Y el juego de las cajas chinas, esa mise en abîme de la que tanto habló en tiempos la crítica francesa, sigue adelante. Porque las tres películas que Carolina comenta son versiones de obras literarias. El tema de la adaptación le preocupa especialmente.
¿Qué es una versión fílmica de una obra literaria? No una descripción de la misma, sino el discurso de cómo un autor cinematográfico entiende la obra anterior. Su propia lectura. Precisamente, su versión. Por eso, resulta mucho más difícil adaptar al cine una buena novela que una novela mediocre. Se produce una relación violenta, un enfrentamiento, del que sale airoso el más fuerte, el más intenso, el que domina el mestizaje de los lenguajes. Como, en estos casos, Alfred Hitchcock.
En todo esto me ha hecho pensar este precioso libro de Carolina Sanabria. Ella y yo bebimos una tarde horchata que, en Costa Rica, nada tiene que ver con la valenciana, pues no se hace de chufas, sino mezclando, en agua y leche, sobre todo arroz y maní convenientemente majados.

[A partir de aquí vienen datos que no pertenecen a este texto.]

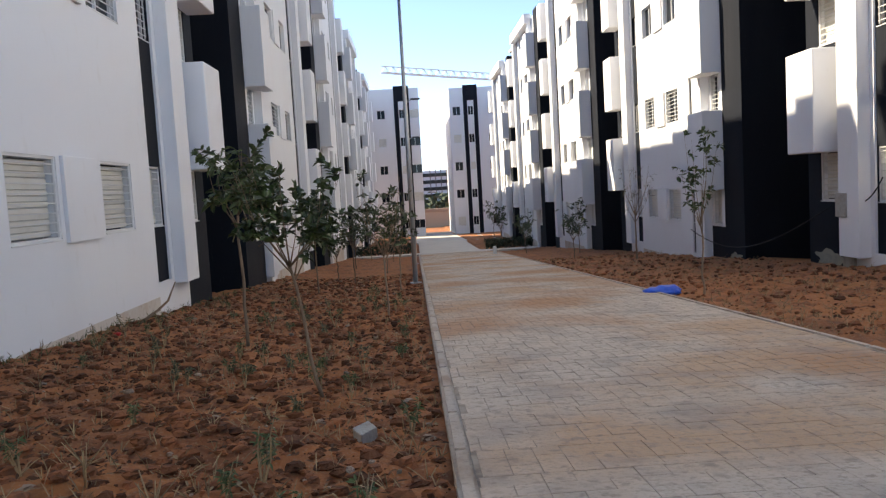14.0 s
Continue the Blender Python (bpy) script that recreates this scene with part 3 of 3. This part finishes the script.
tree(on_earth(6.7, 41.5), "half-bare sapling with pale twigs", ROW, PALEBARK, LEAF_OLIVE, seed=28, height=3.4, trunk_r=0.035, fork=1.6, spread=0.6, limbs=10, leaf_len=0.08, leaf_w=0.02, per_twig=5, droop=0.3)
for i, (x, y, s) in enumerate(((-3.6, 39.0, 1.0), (-2.2, 43.5, 1.1), (-3.9, 50.0, 1.2), (-2.4, 58.0, 1.1), (-4.0, 64.0, 1.3), (5.6, 47.0, 1.0), (6.9, 52.0, 1.2), (5.2, 58.5, 1.1), (6.2, 66.0, 1.2), (-3.2, 80.0, 1.7), (6.4, 82.0, 1.6), (-2.6, 95.0, 1.8), (7.2, 96.0, 1.8))):
    tree((x, y, earth_z(x, y) - 0.03), "small street tree with dense dark foliage", ROW, BARK, LEAF_DARK, scale=s, turn=i * 1.3, seed=40 + i % 3, height=2.2, trunk_r=0.02, fork=0.8, spread=0.5, limbs=9, leaf_len=0.14, leaf_w=0.07, per_twig=6, droop=0.1)


# ---- shrubs and weeds ----
def shrub(at, label, seed, height, leafmat, stems=3, leaf_len=0.10, width=0.028, group="laurel shrubs", many=(13, 20)):
    rng = random.Random(seed)
    wood, leaves = [], []
    for k in range(stems):
        ang = rng.uniform(0, 6.28)
        tip = Vector((math.cos(ang) * height * 0.28, math.sin(ang) * height * 0.28, height * rng.uniform(0.7, 1.0)))
        mid = tip * 0.5 + Vector((rng.uniform(-0.1, 0.1) * height, rng.uniform(-0.1, 0.1) * height, 0.05 * height))
        wood.append(tube([(0, 0, 0), mid, tip], [0.007, 0.005, 0.003], 5))
        for n in range(rng.randint(*many)):
            t = rng.uniform(0.45, 1.0)
            s = Vector((0, 0, 0)).lerp(mid, t * 2) if t < 0.5 else mid.lerp(tip, t * 2 - 1)
            a = n * 2.4
            leaves.append(leaf(s, (math.cos(a), math.sin(a), rng.uniform(-0.35, 0.9)), leaf_len * rng.uniform(0.7, 1.2), width * rng.uniform(0.8, 1.2), rng, rng.uniform(0.1, 0.6)))
    ob = tagged(new("shrub"), label, "shrub", group=group)
    ob.location = at
    link("stem", *merged(*wood), STRAW, ob)
    link("foliage", *merged(*leaves), leafmat, ob)
    return ob


SPOTS = ((-6.1, 11.85, 0.55), (-5.6, 11.6, 0.62), (-5.35, 12.0, 0.5), (-5.0, 12.02, 0.6), (-4.75, 11.95, 0.55), (-4.35, 11.9, 0.42), (-3.6, 11.5, 0.42), (-3.4, 11.42, 0.36), (-3.5, 12.0, 0.5), (-3.12, 12.02, 0.34), (-2.85, 11.98, 0.6), (-2.2, 11.75, 0.6))
for i, (x, y, h) in enumerate(SPOTS):
    shrub(on_earth(x, y, 0.01), "young laurel shrub with narrow fresh green leaves", 100 + i, h, LEAF_FRESH if i < 9 else LEAF_WEED, 4, 0.095, 0.03, many=(18, 28))
shrub(on_earth(-1.98, 12.0, 0.01), "laurel shrub with browned drooping leaves", 130, 0.62, DRYLEAF)
shrub(on_earth(-5.35, 10.2, 0.01), "straggly grey shrub on pale bent stems", 131, 0.62, LEAF_WEED, 6, 0.055, 0.032, "straggly shrubs", (24, 36))
shrub(on_earth(-4.75, 9.75, 0.01), "straggly grey shrub leaning over a dry root", 132, 0.6, LEAF_WEED, 6, 0.055, 0.032, "straggly shrubs", (24, 36))
shrub(on_earth(-5.15, 7.6, 0.01), "small wiry shrub below the pilaster", 133, 0.45, LEAF_WEED, 3, 0.035, 0.02, "straggly shrubs")
shrub(on_earth(-1.25, 7.6, 0.01), "small upright shrub beside the concrete edge", 134, 0.4, LEAF_WEED, 2, 0.06, 0.02, "straggly shrubs")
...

Con un poquito de vainilla se le añade un regusto sutil. Es una bebida mestiza, como las adaptaciones fílmicas de las obras literarias, pues el maní es americano y el arroz lo llevaron a Costa Rica aquellos españoles renacentistas que aún estaban en la Edad Media. ¿Y los anglosajones como Hitchcock? Los anglosajones pusieron, pero sólo modernamente, la batidora.